Let’s be clear. We started out talking about pigs in the desert, but this information applies to anywhere you turn your dog loose to run.  You might encounter a moose, bear or lion in the North American mountain west. Or, these days, you might come upon a pack of urban coyotes in any large city in North America.

During my time in the desert working as a quail hunting guide, I saw just about everything one might encounter.  I once had a yellow lab, Jackson, out working the grass upland along the line of a desert wash.  Unknowingly, he had ventured too close to a newborn calf hidden in the brush.  The calf’s mom suddenly appeared out of nowhere and head-butted Jackson with a full head-on broadside flat to the ground.  The cow was in the process of trying to crush him when the ground beneath the pair of them suddenly gave way.  Luckily, Jackson had been right on the edge of the shoulder where the grass bench fell into a sand wash.  When that mama cow pushed her weight into the ground, the ground gave way and he was able to escape. From that point on, Jackson gave every range cow he came across a wide berth.  With most dogs, after an initial exposure to a dangerous animal, they figure out they don’t want to be anywhere near it.  The tricky part, however, is to get them through their first exposure uninjured.

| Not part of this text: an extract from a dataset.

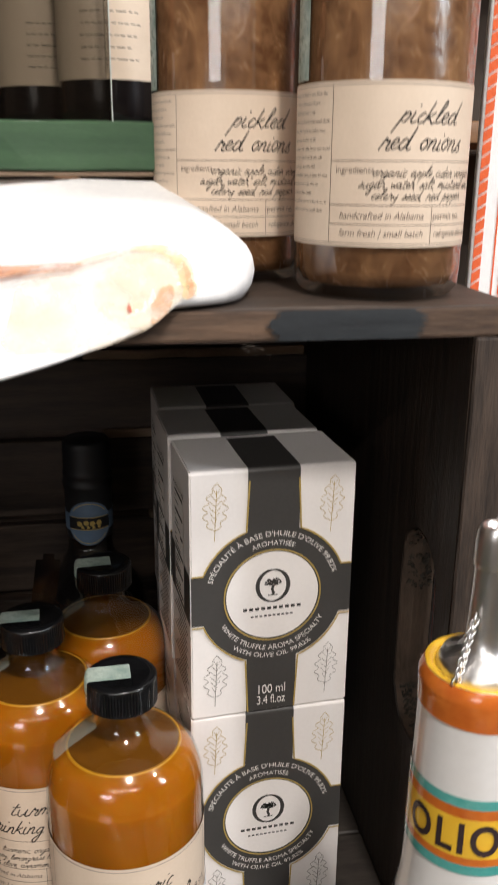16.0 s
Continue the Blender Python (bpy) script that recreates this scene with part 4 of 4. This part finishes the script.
def jam_bottle():
    b = thing("syrup_bottle", "dark syrup bottle with a cream label", "bottle", group="dark syrup bottles behind the case")
    prof = [(0.0, 0.001), (0.019, 0.0), (0.0215, 0.002)] + smooth_profile([(0.0220, 0.006), (0.0220, 0.06), (0.0220, 0.085), (0.018, 0.098), (0.011, 0.106), (0.0095, 0.112), (0.0095, 0.125)]) + [(0.0, 0.125)]
    part("glass_body", lathe(prof, 48), DARKLIQ, b, "near-black glass")
    part("cap", lathe([(0.0112, 0.118), (0.0115, 0.119), (0.0115, 0.131), (0.0, 0.132)], 48), CAPBLACK, b)
    lab = Print().rect(-0.034, 0.034, 0.0185, 0.067, 0.0018).lay(on_cylinder(0.0222), "label", PAPER, b, "cream paper label")
    ink = Print().text("blackberry", 0, 0.055, 0.0075, 0.32, -0.0001, 0.026)
    for k in range(5):
        s0 = -0.014
        while s0 < 0.011 - 0.003 * (k % 2):
            s1 = s0 + 0.0018 + 0.0009 * ((k * 5 + int(s0 * 3000)) % 4)
            ink.rect(s0, s1, 0.044 - 0.0045 * k, 0.0444 - 0.0045 * k)
            s0 = s1 + 0.0009
    ink.lay(on_cylinder(0.0223), "handwriting", INK, lab)
    return b


jam = jam_bottle()
for x, y, rz in ((0.0300, 0.4520, 20), (-0.0140, 0.4800, 150)):
    copy_thing(jam, pose(x, y, 0.3398, 0, 0, rz))
jam.matrix_basis = pose(0.0595, 0.4130, 0.3398, 0, 0, 4)
tonic = thing("copper_lidded_bottle", "brown bottle with a copper lid and a teal label", "bottle", (-0.0790, 0.3480, 0.3398))
part("glass_body", lathe([(0.0, 0.0), (0.0150, 0.0), (0.0165, 0.002), (0.0165, 0.040), (0.0140, 0.046), (0.0130, 0.048), (0.0, 0.048)], 48), mat("brown bottle glass", (0.05, 0.025, 0.015), None, 0.15), tonic)
part("lid", lathe([(0.0150, 0.0482), (0.0160, 0.049), (0.0160, 0.064), (0.0150, 0.0655), (0.0, 0.066)], 48), COPPER, tonic, "copper lid")
lab = Print().rect(-0.022, 0.022, 0.006, 0.038, 0.002).lay(on_cylinder(0.0167), "label", WHITEPAPER, tonic, "white label")
Print().rect(-0.018, 0.014, 0.013, 0.028, 0.002).lay(on_cylinder(0.0168), "label_patch", TEALPRINT, lab, "teal printed patch")

# ---- folded tea towel, hanging over the crate's edge ----
TU, TV = Vector((0.9225, 0.386)), Vector((-0.386, 0.9225))
TA = Vector((-0.040, 0.212))
TW, TD = 0.1595, 0.120


def towel_top(u, v, lift=0.0):
    p = TA + TU * u + TV * v
    z = 0.2540 + 0.258 * u + 0.38 * v
    over = 0.2880 - max(0.0, 0.2550 - p.y) * 2.2
    z = 0.5 * (z + over + math.sqrt((z - over) ** 2 + 0.000006))
    # plump fold at the free end
    k = min(max((u - 0.060) / 0.065, 0.0), 1.0)
    k = k * k * (3 - 2 * k)
    end = min(max((TW - u) / 0.026, 0.0), 1.0)
    front = min(max((v + 0.002) / 0.026, 0.0), 1.0)
    z += 0.0110 * k * math.sqrt(end * (2 - end)) * (0.10 + 0.90 * math.sqrt(front * (2 - front))) * max(0.0, 1 - (v / 0.085) ** 2)
    tip = min(max((u - TW + 0.030) / 0.030, 0.0), 1.0)
    z = max(z - 0.0075 * tip ** 2.5, 0.2868) if p.y > 0.2600 else z
    if p.y > 0.325:
        z = min(z, 0.3185)
    z += 0.0005 * math.sin(u * 50 + v * 25) + 0.0005 * math.sin(v * 90)
    return Vector((p.x, p.y, z + lift))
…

On occasion, some dogs will develop a grudge match with a particular animal and become aggressive about approaching them.  That is a problem that needs to be addressed and which can be fixed with training.  The human with the dog when the first contact was made with the dangerous animal may have had something to do with the grudge match developing. The human may have done something like trying to beat it with a putting iron.

So just don’t! Remain calm in these situations and mirror that for your dog. Leave the area as soon as you realize you have unwelcome company. Educate yourself and be prepared for  the wildlife you might encounter in the areas where you hike and the recommended methods for keeping yourself and your canine companion safe. Save the golf clubs for the golf course and the grudge matches for the WWE.